ChoiceMaker Shows Matching Trends
For example, the original Soundex algorithm, designed to overcome spelling variations by building phonetic name indexes, was patented in 1918 and used extensively in setting up the original Social Security system files in the 1930s.
Government agencies continued to develop matching systems independently of direct marketers. Apart from the prosaic reason that the two groups had little contact, subtle but significant differences exist in their requirements.
Merge/purge systems were developed mainly to pool names for mailing lists. Since the price of an error was the cost of a duplicate mail piece, accuracy could be compromised to gain speed and efficiency. Government systems typically were used to search for individuals in a single existing file, whether of criminal suspects, immigration documents or tax records. Accuracy and real-time response were much more important; handling big batch jobs with disparate sources was not.
But applications such as enterprise-wide customer relationship management require functions more similar to governmental search systems than to traditional merge/purge. So it's not surprising to see an increasing number of commercial products with origins in government applications, as well as a rising number of products with both types of users. Nor, given the higher priority placed on accuracy, is it surprising to see technical innovations that promise more reliable results.
ChoiceMaker 2.1 (ChoiceMaker Technologies, 646/336-4441, www.choicemaker.com) illustrates these trends. The system originally was developed to help the New York City Department of Health find duplicates in its registry of children's immunization records. It since has been sold to commercial as well as other government clients. And it employs technology that, according to the vendor, has proven more accurate than competitors in several head-to-head tests.

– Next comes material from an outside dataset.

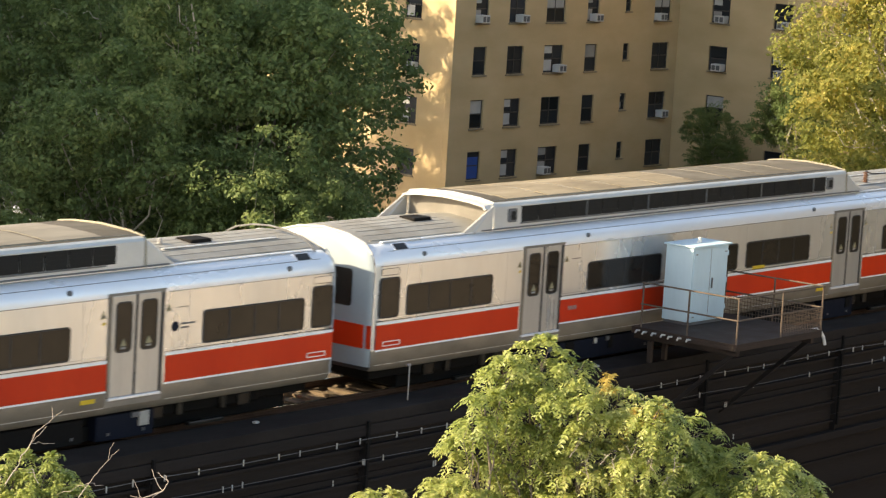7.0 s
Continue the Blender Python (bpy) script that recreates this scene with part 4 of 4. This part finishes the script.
for i, (x, y, k, low) in enumerate(((102.0, 57.5, 1.3, 1.0), (109.0, 62.5, 1.15, 0.5), (111.0, 55.0, 1.2, 0))):
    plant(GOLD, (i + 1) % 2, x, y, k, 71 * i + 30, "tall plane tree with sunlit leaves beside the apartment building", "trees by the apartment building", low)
plant(GREEN, 0, 133.0, 88.0, 0.40, 40, "small shaded green tree in front of the tan building", "", 0.2)
plant(GREEN, 1, 105.0, 103.5, 1.15, 75, "tall green tree shading the flank of the tan building", "", 0)
plant(GREEN, 1, 75.0, 87.5, 0.34, 15, "low green bush growing under the trees", "", 1.3)
plant(GREEN, 0, 69.5, 84.5, 0.4, 95, "low green bush growing under the trees", "", 1.3)
plant(GREEN, 1, 131.0, 80.7, 0.62, 10, "shaded green tree beside the apartment building", "", 0.8)


def fronds(name, lobes, n, length, mat, seed, pairs=9, leaflet=0.056, fan=12, apart=0.29):
    """Feathery leaves in rosettes at the branch tips: each leaf an arching stalk with pairs of leaflets."""
    rng = np.random.default_rng(seed)
    L = np.array(lobes)
    area = (L[:, 3] ** 2) / (L[:, 3] ** 2).sum()
    tips, outs = [], []
    for _ in range(n * 12):
        if len(tips) >= n:
            break
        i = int(rng.choice(len(L), p=area))
        d = rng.normal(size=3) + np.array([0, 0, 0.45])
        d /= np.linalg.norm(d)
        p = L[i, :3] + d * L[i, 3:] * rng.uniform(0.55, 1.0)
        if tips and np.min(np.linalg.norm(np.array(tips) - p, axis=1)) < apart * rng.uniform(0.7, 1.3):
            continue
        tips.append(p)
        outs.append(d)
    tip, outw = np.repeat(np.array(tips), fan, 0), np.repeat(np.array(outs), fan, 0)
    m = len(tip)
    a = rng.normal(size=(m, 3)) * np.array([1, 1, 0.55]) + outw * 0.75 + np.array([0, 0, 0.35])
    a /= np.linalg.norm(a, axis=1, keepdims=True)
    side = np.cross(a, np.array([0, 0, 1.0]))
    side /= np.linalg.norm(side, axis=1, keepdims=True) + 1e-9
    ln = length * rng.uniform(0.55, 1.25, m)
    out = []
    for i in range(pairs):
        t = (i + 0.9) / pairs
        p = tip + a * (ln * t)[:, None]
        p[:, 2] -= ln * 0.75 * t * t
        run = a - np.array([0, 0, 1.5 * t])
        run /= np.linalg.norm(run, axis=1, keepdims=True)
        for s in (-1, 1):
            ax = side * s * 0.8 + run * 0.5 + rng.normal(size=(m, 3)) * 0.18
            ax[:, 2] -= 0.22
            ax /= np.linalg.norm(ax, axis=1, keepdims=True)
            w = np.cross(ax, rng.normal(size=(m, 3)) * 0.25 + np.cross(side, run) * s * s)
            w /= np.linalg.norm(w, axis=1, keepdims=True) + 1e-9
            q = leaflet * rng.uniform(0.7, 1.25, m)[:, None] * (1.15 - 0.45 * t)
            up = np.cross(w, ax)
            out.append(np.stack([p, p + ax * q * 0.7 + w * q * 0.32 + up * q * 0.08, p + ax * q * 1.65, p + ax * q * 0.7 - w * q * 0.32 + up * q * 0.08], 1))
    v = np.concatenate(out, 0)
    return leaf_mesh(name, v.reshape(-1, 3), len(v), mat)


def dead_twigs(bm, starts, rng, length, r):
    for st in starts:
        p = np.array(st, float)
        d = np.array([rng.uniform(-0.7, 0.7), rng.uniform(-0.5, 0.5), rng.uniform(0.4, 1.0)])
        pts = limb(bm, p, p + d * length * rng.uniform(0.7, 1.2), r, r * 0.4, rng, 0.05)
        for k in range(4):
            q = np.array(pts[2 + k])
            e = q + (d + rng.normal(size=3) * 0.7) * length * 0.4
            limb(bm, q, e, r * 0.45, r * 0.2, rng, 0.06)


def near_tree(name, label, lobes, base, fork, n, seed, twig_starts, rust=(), bare=()):
    t = thing(name, label, "tree", (0, 0, 0))
    full = [(x, y, z - 0.08, q, q, q * 0.8) for x, y, z, q in lobes]
    part("leaves", fronds("leaves", full, n, 0.34, LEAF_NEAR, seed), None, t, "light green feathery leaves")
    part("trunk", skeleton_mesh(full, base, fork, 0.11, seed + 9, TWIGBARK, 5), None, t, "grey trunk and branches")
    rng = np.random.default_rng(seed + 3)
    for st in twig_starts:
        bm = bmesh.new()
        dead_twigs(bm, [st], rng, 0.32, 0.007)
        part("dead_twig", bm, PALETWIG, t, "bare pale dead twig")
    for r0, *pts in bare:
        r0 *= 0.72
        bm = bmesh.new()
        for i in range(1, len(pts)):
            k = len(pts) - 1
            limb(bm, pts[i - 1], pts[i], r0 * (1 - 0.6 * (i - 1) / k), r0 * (1 - 0.6 * i / k), rng, 0.03)
            e = np.array(pts[i]) + rng.normal(size=3) * np.array([0.16, 0.16, 0.10]) + np.array([0, 0, 0.10])
            limb(bm, pts[i], e, min(r0 * 0.5, 0.009), 0.003, rng, 0.07)
            limb(bm, pts[i], e + rng.normal(size=3) * 0.2, min(r0 * 0.4, 0.007), 0.003, rng, 0.07)
        part("bare_branch", bm, PALETWIG, t, "bleached bare branch", True)
    if rust:
        part("dry_foliage", fronds("dry_foliage", [(x, y, z, q, q, q) for x, y, z, q in rust], 10, 0.2, LEAF_RUST, seed + 4, 6, 0.04, 8, 0.1), None, t, "orange dry foliage")


near_tree("leaning_tree", "light green feathery-leaved tree growing beside the viaduct",
          [(30.90, 23.05, 4.89, 0.39), (30.27, 23.10, 4.85, 0.28), (31.23, 22.70, 4.75, 0.28), (29.67, 23.03, 4.39, 0.32), (30.49, 22.89, 4.33, 0.48), (30.73, 22.25, 4.32, 0.48), (31.44, 22.10, 4.42, 0.34), (31.25, 21.34, 4.29, 0.38), (32.13, 21.31, 3.95, 0.36), (29.86, 23.38, 3.72, 0.35), (30.62, 23.02, 3.57, 0.58), (30.79, 22.18, 3.63, 0.60), (31.26, 21.56, 3.60, 0.57), (32.00, 21.23, 3.48, 0.45), (32.51, 20.97, 3.57, 0.39), (32.32, 20.24, 3.58, 0.39), (33.12, 20.18, 3.31, 0.38), (29.31, 24.42, 2.85, 0.28), (29.43, 23.17, 3.08, 0.48), (30.48, 22.56, 2.80, 0.66), (31.27, 21.79, 2.80, 0.70), (32.24, 21.06, 2.89, 0.55), (32.43, 20.44, 2.99, 0.47), (30.34, 21.79, 1.88, 1.38)],
          (30.5, 22.0, GROUND), (30.5, 22.2, -1.5), 680, 61, [(30.50, 21.64, 3.67), (30.62, 21.46, 3.54), (30.75, 21.35, 3.67), (30.81, 21.23, 3.45), (30.94, 21.11, 3.62), (31.03, 20.97, 3.44), (31.15, 20.88, 3.63), (30.23, 21.96, 3.74), (30.38, 21.72, 3.42), (30.55, 21.51, 3.39)], [(30.92, 21.84, 4.71, 0.12), (31.28, 21.37, 4.46, 0.20), (31.44, 21.14, 4.21, 0.22), (31.11, 21.51, 4.18, 0.20)])
near_tree("scrubby_tree", "sparse light green tree with bare dead twigs beside the viaduct",
          [(26.2, 31.1, 3.04, 0.20), (25.6, 32.1, 2.44, 0.27), (26.7, 31.2, 2.22, 0.30), (27.1, 30.6, 2.45, 0.33), (27.6, 30.0, 2.46, 0.35), (27.8, 29.6, 2.45, 0.35), (25.8, 30.7, 1.61, 0.41), (26.9, 31.0, 1.75, 0.49), (27.2, 30.2, 1.98, 0.48), (27.5, 29.5, 1.96, 0.51), (28.3, 29.5, 1.88, 0.35), (28.7, 29.3, 1.53, 0.32), (25.9, 31.1, 1.08, 0.33), (26.8, 30.8, 0.96, 0.59), (27.0, 29.6, 1.34, 0.62), (28.1, 29.4, 1.28, 0.57), (28.8, 28.8, 1.23, 0.32), (23.9, 31.8, 1.03, 0.23), (24.9, 31.8, 1.00, 0.33), (27.1, 30.2, -0.12, 1.43)],
          (26.3, 30.0, GROUND), (26.3, 30.0, -2.0), 380, 67, [(27.3, 29.2, 2.4), (27.7, 28.7, 1.7), (23.9, 32.1, 1.0), (28.3, 28.1, 1.0)], [(26.6, 31.1, 2.35, 0.25), (26.4, 30.6, 1.7, 0.25)],
          [(0.036, (25.9, 30.4, 1.5), (25.67, 30.68, 1.97), (25.49, 30.83, 2.21), (25.28, 31.0, 2.29), (25.05, 31.18, 2.33)),
           (0.012, (25.36, 30.93, 2.26), (25.18, 31.08, 2.15), (24.99, 31.23, 2.09)),
           (0.016, (25.58, 30.75, 2.21), (25.48, 30.84, 2.59), (25.37, 30.92, 2.85), (25.36, 30.93, 3.0)),
           (0.018, (26.0, 30.4, 2.2), (25.94, 30.45, 2.61), (25.88, 30.5, 2.91)),
           (0.012, (26.3, 28.8, 2.6), (26.54, 28.57, 3.2), (26.59, 28.53, 3.36), (26.75, 28.38, 3.55)),
           (0.012, (26.9, 28.3, 2.1), (27.15, 28.0, 2.66), (27.3, 27.85, 2.95)),
           (0.018, (27.1, 28.1, 1.7), (27.4, 27.75, 2.12), (27.68, 27.47, 2.46), (27.88, 27.27, 2.58), (27.93, 27.22, 2.71)),
           (0.010, (25.2, 28.5, 2.3), (25.33, 28.32, 2.58), (25.59, 28.09, 2.92))])


# ---- parked cars ----
def parked_car(x, y, turn, mat, label):
    c = thing("parked_car", label, "car", (x, y, GROUND), turn, "parked cars")
    prof = [(-2.2, 0.35), (-2.25, 0.8), (-2.0, 0.98), (-1.2, 1.05), (-0.6, 1.48), (0.9, 1.5), (1.7, 1.05), (2.2, 0.92), (2.25, 0.35)]
    bm = loft([[(a, -0.86, z) for a, z in prof], [(a, -0.80 if z > 1.2 else -0.88, z) for a, z in prof], [(a, 0.80 if z > 1.2 else 0.88, z) for a, z in prof], [(a, 0.86, z) for a, z in prof]])
    part("body", bm, mat, c, smooth=True)
    part("windscreen", loft([[(-1.14, q, 1.07), (-0.64, q * 0.92, 1.45), (-0.66, q * 0.92, 1.47), (-1.17, q, 1.09)] for q in (-0.7, 0.7)]), GLASS, c)
    part("rear_window", loft([[(1.64, q, 1.10), (0.98, q * 0.92, 1.46), (1.0, q * 0.92, 1.48), (1.67, q, 1.12)] for q in (-0.7, 0.7)]), GLASS, c)
    for s in (-1, 1):
        part("side_window", box((-0.5, s * 0.86, 1.08), (0.9, s * 0.89, 1.4), 0.02), GLASS, c)
        for a in (-1.4, 1.4):
            w = part("wheel", rod((a, s * 0.72, 0.33), (a, s * 0.92, 0.33), 0.33, seg=20), TYRE, c)
            part("rim", rod((a, s * 0.915, 0.33), (a, s * 0.93, 0.33), 0.2, seg=16), SHOULDER, w)
        part("headlamp", box((-2.24, s * 0.75, 0.7), (-2.16, s * 0.45, 0.82), 0.02), PORCELAIN, c)


parked_car(92.5, 106.0, 25, CARPAINT, "white parked car glimpsed under the trees")
parked_car(88.5, 108.0, 25, SILVERPAINT, "silver parked car glimpsed under the trees")
parked_car(96.5, 103.5, 25, CARPAINT, "white parked car glimpsed under the trees")

# ---- what moves ----
def motions():
    """The train rolls along the near track at about fourteen metres a second."""
    for car, offset in CARS:
        rows = []
        for i in range(9):
            t = i - 3.5
            rows.append((float(i), pose(41.622 + offset + 14.234 * t + 0.0197 * t * t, 39.667, 0)))
        walk(car, rows)


motions()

Actually, ChoiceMaker combines several innovative technologies. At the lowest level, the system is written in Java, which lets it run on nearly any hardware and connect to nearly any data source. Inputs are defined with a schema that not only identifies the available fields, but also can specify relationships across data tables, incorporate validity checks, parse entries into separate elements and create derived values such as Soundex codes.
Processing rules are written in Java or in ChoiceMaker's own ClueMaker language. ClueMaker extends Java with specialized matching functions such as field swaps (e.g., comparing first name in one record against last name in another record) and data stacking (allowing multiple values in a field, such as old and new address). ClueMaker statements are automatically converted into Java for execution.
ChoiceMaker uses this technology to read, parse and standardize input in fairly conventional fashion. The processed data is then stored in a reference table. When a new record is presented for matching, the system selects records from this table for comparison. Like other systems, ChoiceMaker limits this selection to records similar enough to be potential matches.
ChoiceMaker adjusts the selection based on the distinctiveness of the input: For an unusual name like Guardado, all records with the same name may be returned; for a common name like Nelson, the selection might be restricted to matches on name plus ZIP code. The fields to use in these selections and the maximum number of names to return for each search are specified during system setup. The determination of how many selection criteria are needed is made automatically by the system, using precalculation statistics on the frequency of different values within the reference table. A few other matching systems use similar techniques, but most matching software is much less advanced.
Once the candidate records are returned, ChoiceMaker matches these against the input. This is the most unusual, and sophisticated, aspect of ChoiceMaker. The system first evaluates "clues" that indicate whether records match or differ: same first name, phonetically similar last name, different birth years and so on. These clues are written in ClueMaker and can be complex: for example, checking whether a pair of records contains one address in the Midwest or Northeast and another in Florida or Arizona, to find people who head south for the winter.
Clues may yield "match," "differ" or no result if appropriate data is unavailable. Where gradation is appropriate, such as degree of near match or match on common name vs. match on unusual name, separate clues are created for each level. This is part of the reason a typical installation uses 200 clues against many fewer data elements.
The system must combine the individual clue results to reach a decision. ChoiceMaker does this by assigning statistical weights to the clues and comparing the combined weights of the "match" clues vs. "differ" clues. Record pairs with a clear result are classified automatically; others can be flagged for manual review.
The weights are determined using a machine learning technique called "maximum entropy modeling." This involves submitting several thousand records with matches already marked; the system then automatically derives the set of weights that most closely predicts the marked matches. Such automated training is unusual in the world of matching software: Even the most advanced systems typically rely on users to manually refine match rules by looking at missed or false matches and making adjustments.
Of course, ChoiceMaker still requires human effort: to define input data, specify parsing and standardization rules, build new clues, create test cases and review results. The vendor says it takes about two weeks of labor to set up a sophisticated matching process. Whether this is more or less than other systems would depend on the circumstances. For unusual matching problems, ChoiceMaker probably would have an advantage. The system includes several tools to help with development, but considerable expertise is still required.
ChoiceMaker originally was developed in 1998 and has several current installations. Pricing depends on the application, ranging from $7,500 for a development license to hundreds of thousands of dollars for a large implementation.